Jihad Yazigi est rédacteur en chef du magazine en ligne Syria Report, spécialisé sur les questions économiques. D’origine syrienne, mais vivant entre Paris et Beyrouth, il est retourné une semaine à Damas et dans le village d’origine de sa famille. Son voyage a coïncidé avec les massacres qui ont eu lieu dans le Nord-Ouest syrien, dans la zone alaouite (les Alaouites étant la communauté d’origine du clan Assad). Nous publions ici quelques notations sur le vif qu’il a retirées de ce déplacement - illustratives de la complexité de la situation dans la Syrie actuelle. 

Je viens de passer une semaine à Damas, du 12 au 19 mars, mon deuxième voyage depuis la chute du régime Assad. J’ai pensé partager quelques réflexions qui pourraient être utiles pour comprendre la situation sur place, en particulier après les tueries dans la région côtière. 

Je commencerai par un commentaire qui n’est pas lié à ces événements tragiques.

L’une des choses que je voulais observer pendant mon voyage était la manière dont les règles du jeûne du ramadan sont appliquées. Et ma conclusion est qu’elles ne semblent pas appliquées de façon plus stricte qu’avant 2011. J’ai été un peu surpris, pour être honnête. De nombreux cafés, y compris dans des quartiers non chrétiens, sont restés ouverts, ce à quoi je ne m’attendais pas. Pendant les heures du jeûne, nous avons pu commander des cafés, par exemple dans un café en face de l’hôtel Cham, dans le centre-ville. Après les heures du jeûne, sur la terrasse des cafés des rues principales, comme la rue d’Alep - qui se trouve dans un quartier chrétien mais pas dans le district chrétien de la vieille ville - nous avons pu commander de la vodka sans aucun problème.

Après mon retour, j’ai lu les commentaires d’une journaliste syrienne sur Facebook qui disait que l’alcool venait d’être interdit dans certains hôtels 5 étoiles de Damas. C’est à vérifier. Il me semblait que jusque-là les partisans les plus durs du nouveau pouvoir hésitaient à sévir à Damas et dans les grandes villes car le gouvernement s’y opposerait. Il faut donc continuer à suivre attentivement l’évolution de la situation.
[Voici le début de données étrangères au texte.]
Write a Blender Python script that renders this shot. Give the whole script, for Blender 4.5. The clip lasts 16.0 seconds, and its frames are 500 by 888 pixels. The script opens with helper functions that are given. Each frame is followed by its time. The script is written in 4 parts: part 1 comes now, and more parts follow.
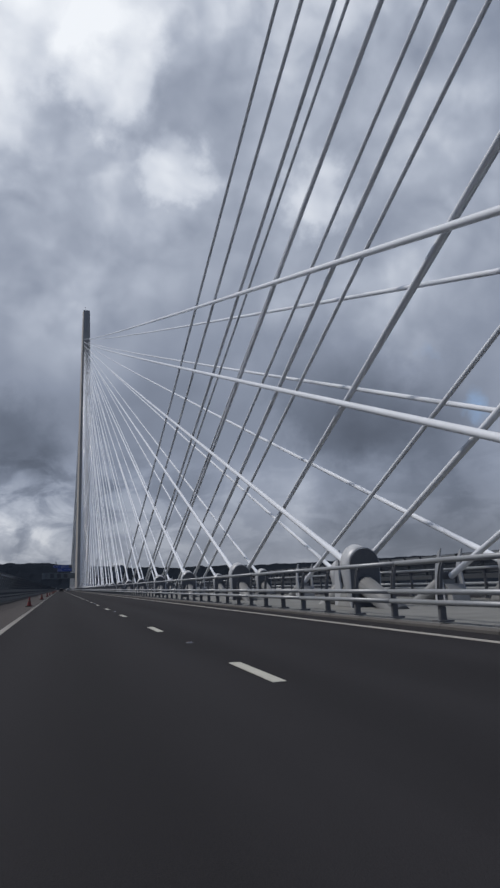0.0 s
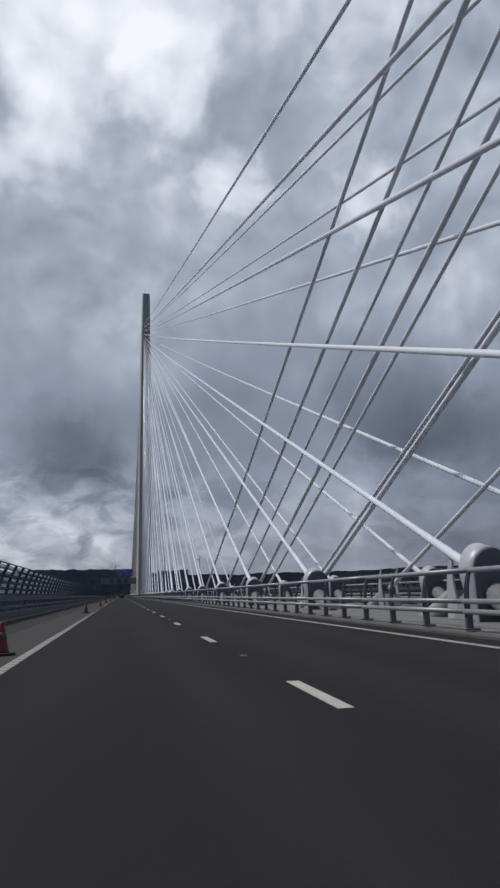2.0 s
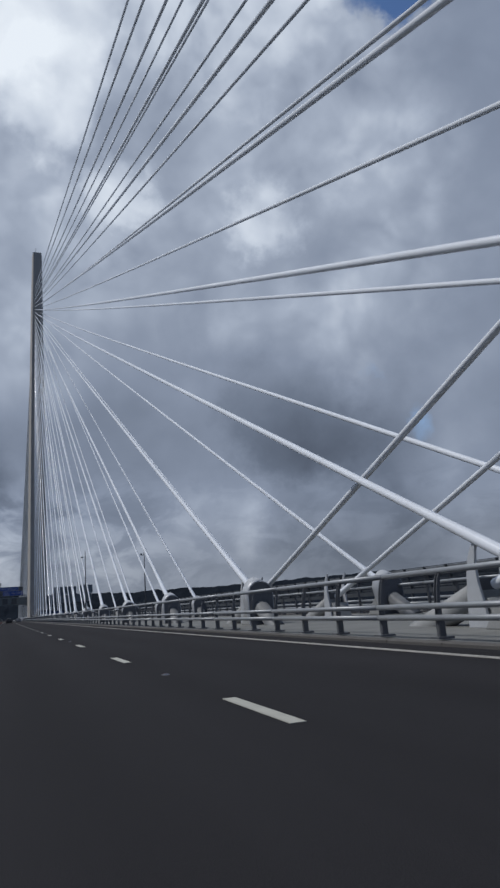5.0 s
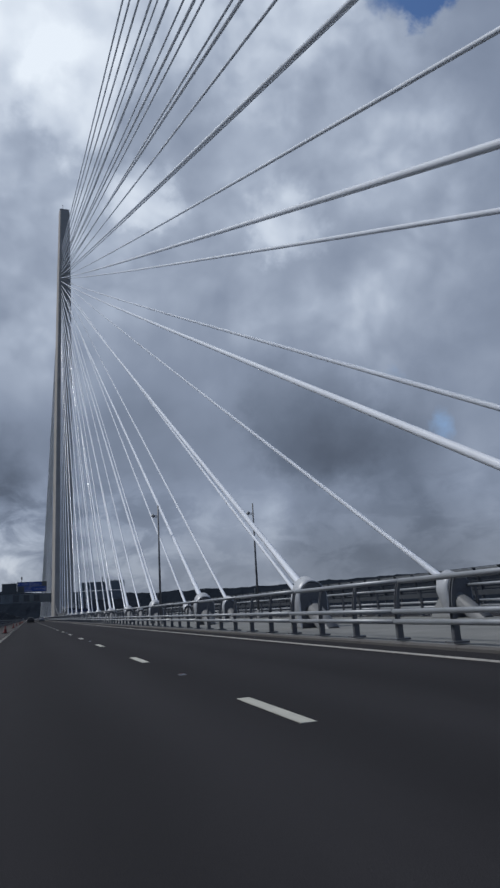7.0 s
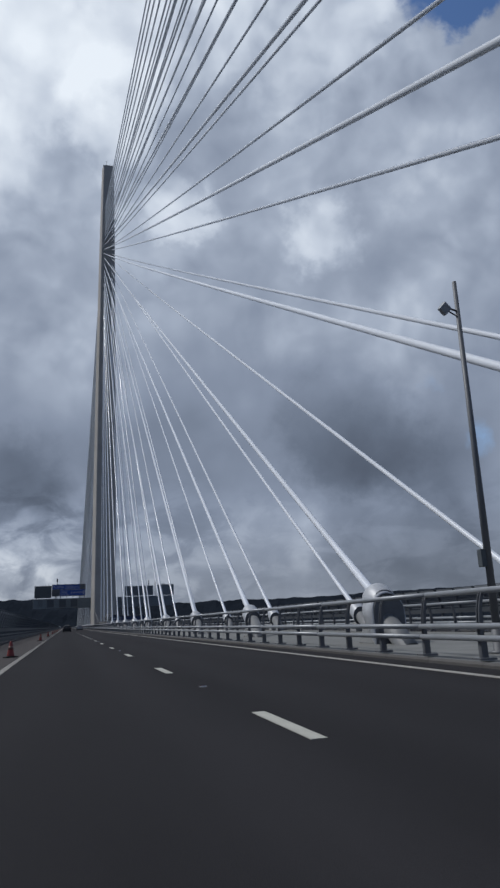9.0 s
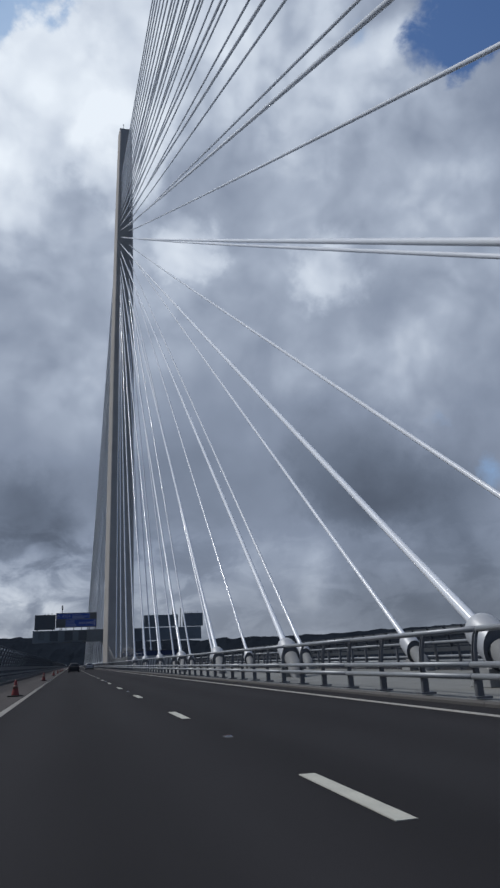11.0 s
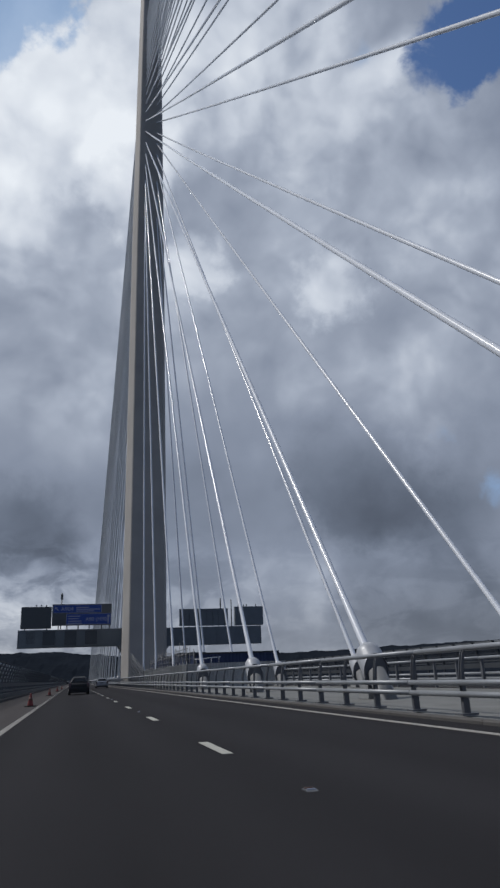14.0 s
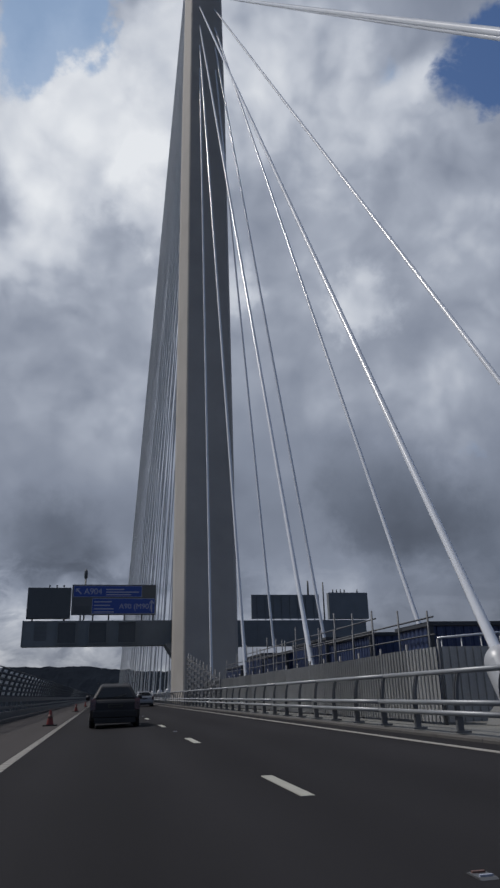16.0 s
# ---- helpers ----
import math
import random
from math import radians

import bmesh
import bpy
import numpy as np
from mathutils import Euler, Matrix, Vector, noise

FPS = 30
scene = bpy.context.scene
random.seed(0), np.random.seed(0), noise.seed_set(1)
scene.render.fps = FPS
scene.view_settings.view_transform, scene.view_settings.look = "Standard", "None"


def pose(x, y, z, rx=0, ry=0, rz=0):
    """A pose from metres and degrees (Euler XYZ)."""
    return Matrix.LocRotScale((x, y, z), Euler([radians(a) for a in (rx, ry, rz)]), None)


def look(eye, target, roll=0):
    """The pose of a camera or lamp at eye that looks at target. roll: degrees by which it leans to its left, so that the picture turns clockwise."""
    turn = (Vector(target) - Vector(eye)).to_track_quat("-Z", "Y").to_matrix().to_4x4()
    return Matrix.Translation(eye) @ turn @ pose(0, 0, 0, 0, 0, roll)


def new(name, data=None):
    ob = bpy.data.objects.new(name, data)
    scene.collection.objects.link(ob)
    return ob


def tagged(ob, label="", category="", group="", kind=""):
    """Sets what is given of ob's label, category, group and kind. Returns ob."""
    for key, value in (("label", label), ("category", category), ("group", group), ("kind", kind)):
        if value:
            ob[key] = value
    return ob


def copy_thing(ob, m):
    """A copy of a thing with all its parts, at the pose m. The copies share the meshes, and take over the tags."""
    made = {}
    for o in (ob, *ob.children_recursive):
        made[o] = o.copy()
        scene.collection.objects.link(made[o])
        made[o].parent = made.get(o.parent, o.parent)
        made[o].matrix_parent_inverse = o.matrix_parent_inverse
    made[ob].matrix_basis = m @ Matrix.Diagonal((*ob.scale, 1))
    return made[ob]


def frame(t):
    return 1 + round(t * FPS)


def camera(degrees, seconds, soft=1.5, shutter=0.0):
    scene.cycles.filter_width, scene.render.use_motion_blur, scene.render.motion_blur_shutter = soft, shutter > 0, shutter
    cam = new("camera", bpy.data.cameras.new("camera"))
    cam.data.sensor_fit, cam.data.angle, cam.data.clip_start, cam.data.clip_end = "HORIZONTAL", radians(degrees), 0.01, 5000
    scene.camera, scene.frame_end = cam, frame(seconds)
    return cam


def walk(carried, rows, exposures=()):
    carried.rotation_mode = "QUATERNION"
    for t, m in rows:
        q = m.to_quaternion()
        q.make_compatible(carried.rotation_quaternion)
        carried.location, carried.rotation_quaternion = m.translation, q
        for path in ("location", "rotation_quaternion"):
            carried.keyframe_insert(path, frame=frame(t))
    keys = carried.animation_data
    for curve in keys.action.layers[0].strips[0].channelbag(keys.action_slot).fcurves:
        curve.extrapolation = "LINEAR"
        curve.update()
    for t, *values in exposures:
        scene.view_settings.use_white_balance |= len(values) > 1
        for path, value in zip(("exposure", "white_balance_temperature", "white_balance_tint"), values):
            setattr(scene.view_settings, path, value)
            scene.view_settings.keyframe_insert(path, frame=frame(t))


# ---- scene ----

J’étais sur place la semaine qui a suivi le début des massacres dans la région côtière. Lorsque je suis parti le 19, certains incidents étaient encore signalés. Personne ne conteste la façon dont les choses ont commencé, à savoir que des attaques ont été lancées par des milices pro-Assad. Il ne s’en est pas moins suivi des meurtres en grand nombre de civils alaouites par des groupes affiliés à HTC (Hayat Tahrir Al-Cham, le mouvement d’al-Sharaa qui a pris le pouvoir à Damas) ; c’est clairement une source de forte division au sein de la société syrienne.

La chute du régime n’a généré que des gains matériels limités pour les victimes de l’ancien régime.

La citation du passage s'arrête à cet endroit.